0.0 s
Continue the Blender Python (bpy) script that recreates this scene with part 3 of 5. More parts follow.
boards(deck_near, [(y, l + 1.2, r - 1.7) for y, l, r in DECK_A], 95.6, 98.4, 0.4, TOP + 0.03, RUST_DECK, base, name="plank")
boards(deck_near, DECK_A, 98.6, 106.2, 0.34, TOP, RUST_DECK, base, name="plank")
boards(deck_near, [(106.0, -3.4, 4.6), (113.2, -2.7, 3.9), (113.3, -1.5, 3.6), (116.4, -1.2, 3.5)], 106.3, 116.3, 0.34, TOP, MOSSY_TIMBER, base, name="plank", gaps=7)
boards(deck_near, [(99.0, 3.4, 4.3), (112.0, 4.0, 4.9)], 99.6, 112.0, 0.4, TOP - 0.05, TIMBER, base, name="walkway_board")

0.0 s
────────────────
What you have to do — Each line of the material must be restated exactly.

Right answer —
0.0 s
Continue the Blender Python (bpy) script that recreates this scene with part 3 of 5. More parts follow.
boards(deck_near, [(y, l + 1.2, r - 1.7) for y, l, r in DECK_A], 95.6, 98.4, 0.4, TOP + 0.03, RUST_DECK, base, name="plank")
boards(deck_near, DECK_A, 98.6, 106.2, 0.34, TOP, RUST_DECK, base, name="plank")
boards(deck_near, [(106.0, -3.4, 4.6), (113.2, -2.7, 3.9), (113.3, -1.5, 3.6), (116.4, -1.2, 3.5)], 106.3, 116.3, 0.34, TOP, MOSSY_TIMBER, base, name="plank", gaps=7)
boards(deck_near, [(99.0, 3.4, 4.3), (112.0, 4.0, 4.9)], 99.6, 112.0, 0.4, TOP - 0.05, TIMBER, base, name="walkway_board")

0.0 s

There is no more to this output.